### Work required
Extract the whole listing as it stands. Do not include the pictures.

### Collected data
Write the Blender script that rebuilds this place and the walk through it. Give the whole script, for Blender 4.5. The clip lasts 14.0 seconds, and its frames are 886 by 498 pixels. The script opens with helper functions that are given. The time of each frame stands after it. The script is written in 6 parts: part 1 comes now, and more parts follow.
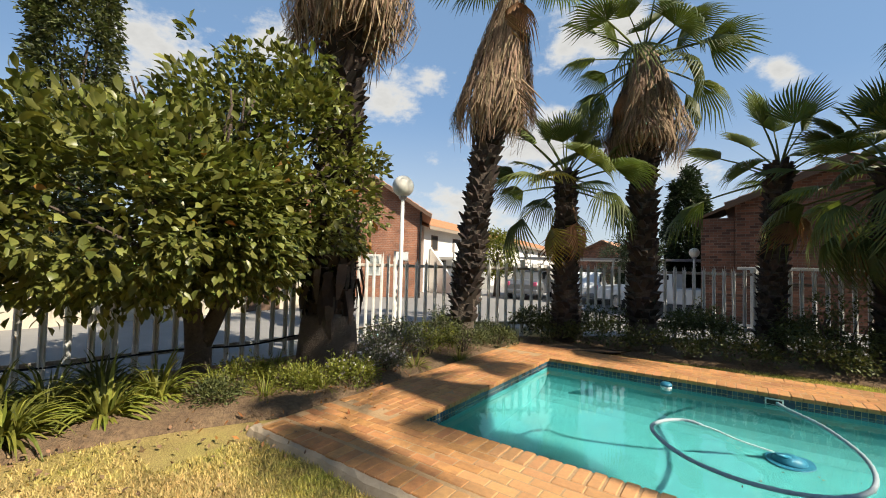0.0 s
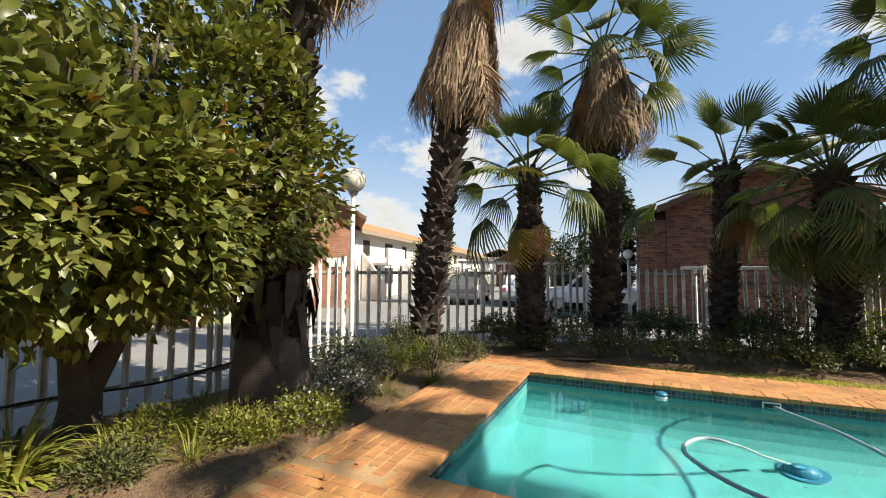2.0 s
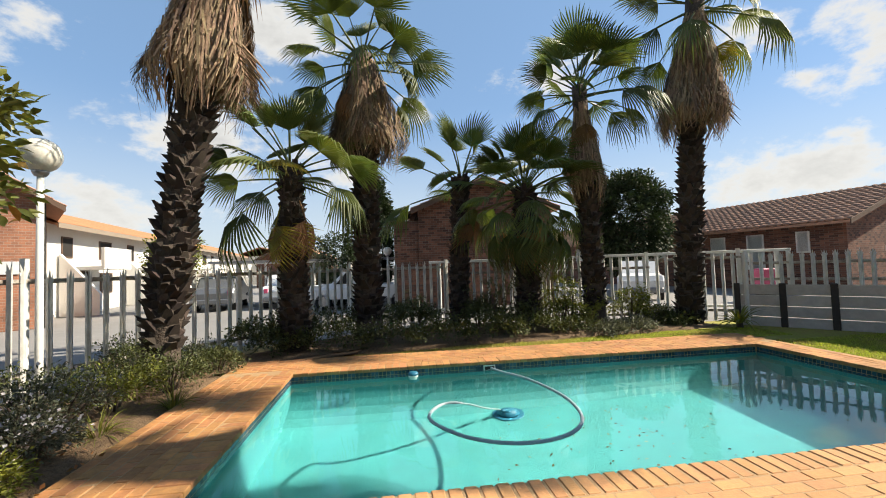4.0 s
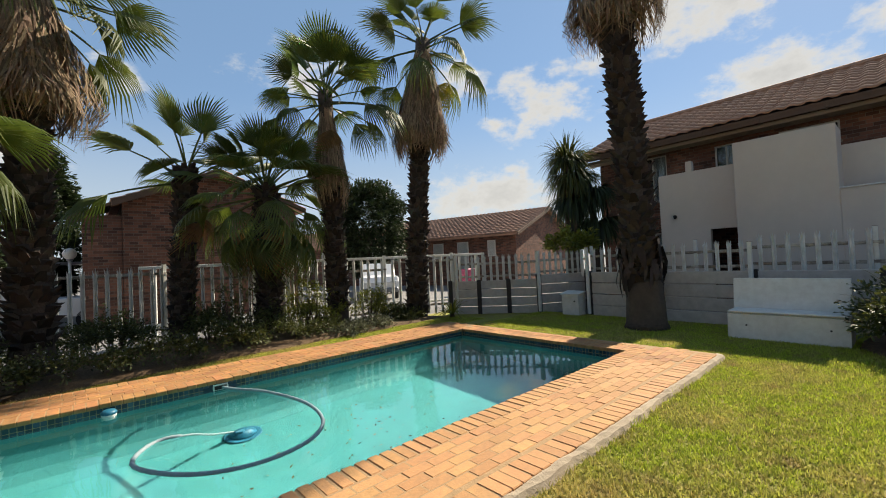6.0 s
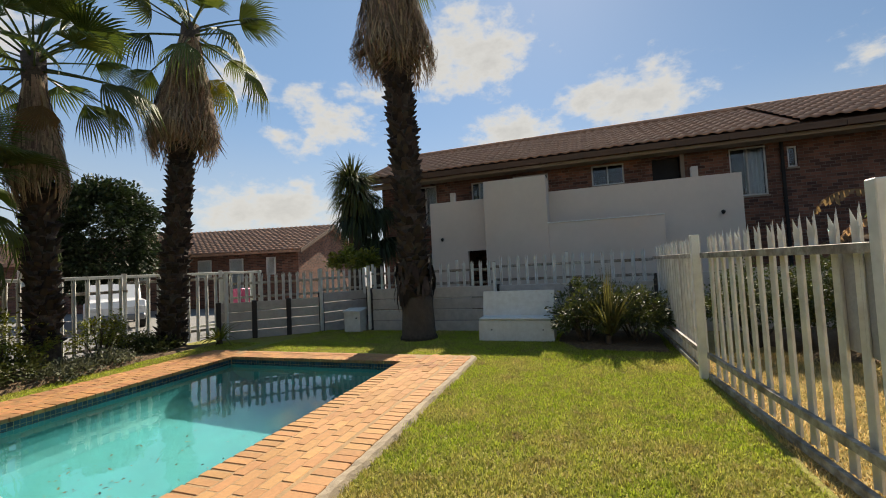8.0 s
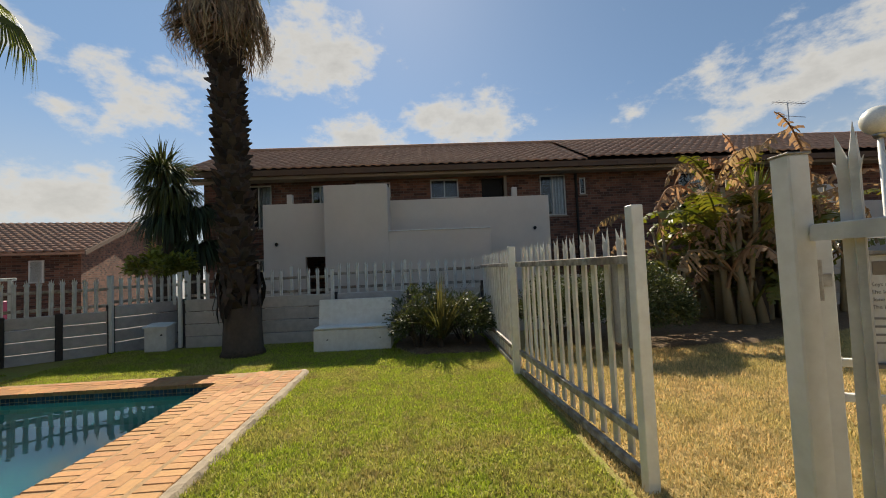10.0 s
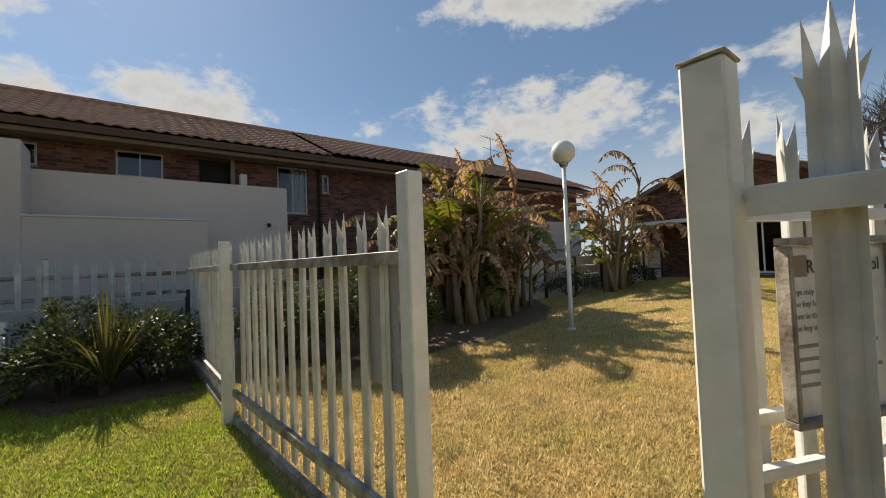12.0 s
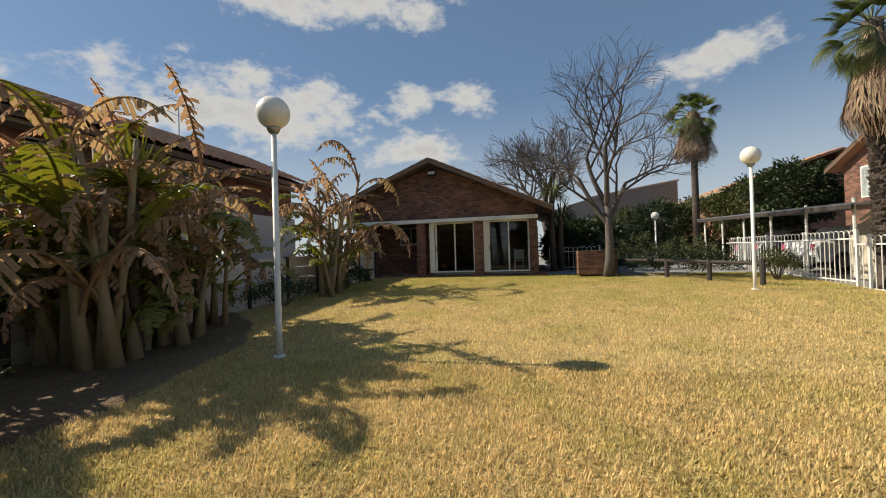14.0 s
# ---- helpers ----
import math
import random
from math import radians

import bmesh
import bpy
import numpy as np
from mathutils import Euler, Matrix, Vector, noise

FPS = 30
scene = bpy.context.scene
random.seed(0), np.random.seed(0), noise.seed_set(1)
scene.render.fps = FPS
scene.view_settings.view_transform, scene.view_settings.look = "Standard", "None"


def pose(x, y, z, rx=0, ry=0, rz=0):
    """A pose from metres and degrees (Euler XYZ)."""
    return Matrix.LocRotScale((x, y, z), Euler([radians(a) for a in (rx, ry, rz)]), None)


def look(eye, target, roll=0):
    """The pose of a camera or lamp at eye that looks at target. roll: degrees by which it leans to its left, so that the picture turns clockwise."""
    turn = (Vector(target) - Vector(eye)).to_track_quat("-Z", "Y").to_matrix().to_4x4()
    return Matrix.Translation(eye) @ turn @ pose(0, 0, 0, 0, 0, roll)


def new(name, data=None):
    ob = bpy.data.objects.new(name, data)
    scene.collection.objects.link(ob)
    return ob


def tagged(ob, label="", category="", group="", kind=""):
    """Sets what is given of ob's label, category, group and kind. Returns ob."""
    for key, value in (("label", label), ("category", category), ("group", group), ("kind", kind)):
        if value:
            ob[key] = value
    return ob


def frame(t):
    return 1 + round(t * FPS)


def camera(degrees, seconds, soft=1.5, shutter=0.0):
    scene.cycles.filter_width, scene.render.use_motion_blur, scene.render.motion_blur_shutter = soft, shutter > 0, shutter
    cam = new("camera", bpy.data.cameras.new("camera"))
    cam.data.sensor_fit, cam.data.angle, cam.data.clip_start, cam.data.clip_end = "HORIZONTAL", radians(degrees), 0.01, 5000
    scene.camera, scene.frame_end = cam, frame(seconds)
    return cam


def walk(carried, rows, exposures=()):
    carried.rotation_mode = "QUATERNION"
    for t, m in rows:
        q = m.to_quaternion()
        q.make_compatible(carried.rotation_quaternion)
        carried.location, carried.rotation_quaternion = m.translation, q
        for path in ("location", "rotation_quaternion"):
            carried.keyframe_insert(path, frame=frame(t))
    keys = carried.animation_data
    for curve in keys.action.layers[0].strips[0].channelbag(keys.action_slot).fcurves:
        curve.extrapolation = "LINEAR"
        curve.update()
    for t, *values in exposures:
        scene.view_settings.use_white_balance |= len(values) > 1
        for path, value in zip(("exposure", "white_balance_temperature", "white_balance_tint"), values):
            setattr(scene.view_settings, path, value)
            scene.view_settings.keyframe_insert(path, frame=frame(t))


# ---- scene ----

### Answer for this exercise
Write the Blender script that rebuilds this place and the walk through it. Give the whole script, for Blender 4.5. The clip lasts 14.0 seconds, and its frames are 886 by 498 pixels. The script opens with helper functions that are given. The time of each frame stands after it. The script is written in 6 parts: part 1 comes now, and more parts follow.
0.0 s
2.0 s
4.0 s
6.0 s
8.0 s
10.0 s
12.0 s
14.0 s
# ---- helpers ----
import math
import random
from math import radians

import bmesh
import bpy
import numpy as np
from mathutils import Euler, Matrix, Vector, noise

FPS = 30
scene = bpy.context.scene
random.seed(0), np.random.seed(0), noise.seed_set(1)
scene.render.fps = FPS
scene.view_settings.view_transform, scene.view_settings.look = "Standard", "None"


def pose(x, y, z, rx=0, ry=0, rz=0):
    """A pose from metres and degrees (Euler XYZ)."""
    return Matrix.LocRotScale((x, y, z), Euler([radians(a) for a in (rx, ry, rz)]), None)


def look(eye, target, roll=0):
    """The pose of a camera or lamp at eye that looks at target. roll: degrees by which it leans to its left, so that the picture turns clockwise."""
    turn = (Vector(target) - Vector(eye)).to_track_quat("-Z", "Y").to_matrix().to_4x4()
    return Matrix.Translation(eye) @ turn @ pose(0, 0, 0, 0, 0, roll)


def new(name, data=None):
    ob = bpy.data.objects.new(name, data)
    scene.collection.objects.link(ob)
    return ob


def tagged(ob, label="", category="", group="", kind=""):
    """Sets what is given of ob's label, category, group and kind. Returns ob."""
    for key, value in (("label", label), ("category", category), ("group", group), ("kind", kind)):
        if value:
            ob[key] = value
    return ob


def frame(t):
    return 1 + round(t * FPS)


def camera(degrees, seconds, soft=1.5, shutter=0.0):
    scene.cycles.filter_width, scene.render.use_motion_blur, scene.render.motion_blur_shutter = soft, shutter > 0, shutter
    cam = new("camera", bpy.data.cameras.new("camera"))
    cam.data.sensor_fit, cam.data.angle, cam.data.clip_start, cam.data.clip_end = "HORIZONTAL", radians(degrees), 0.01, 5000
    scene.camera, scene.frame_end = cam, frame(seconds)
    return cam


def walk(carried, rows, exposures=()):
    carried.rotation_mode = "QUATERNION"
    for t, m in rows:
        q = m.to_quaternion()
        q.make_compatible(carried.rotation_quaternion)
        carried.location, carried.rotation_quaternion = m.translation, q
        for path in ("location", "rotation_quaternion"):
            carried.keyframe_insert(path, frame=frame(t))
    keys = carried.animation_data
    for curve in keys.action.layers[0].strips[0].channelbag(keys.action_slot).fcurves:
        curve.extrapolation = "LINEAR"
        curve.update()
    for t, *values in exposures:
        scene.view_settings.use_white_balance |= len(values) > 1
        for path, value in zip(("exposure", "white_balance_temperature", "white_balance_tint"), values):
            setattr(scene.view_settings, path, value)
            scene.view_settings.keyframe_insert(path, frame=frame(t))


# ---- scene ----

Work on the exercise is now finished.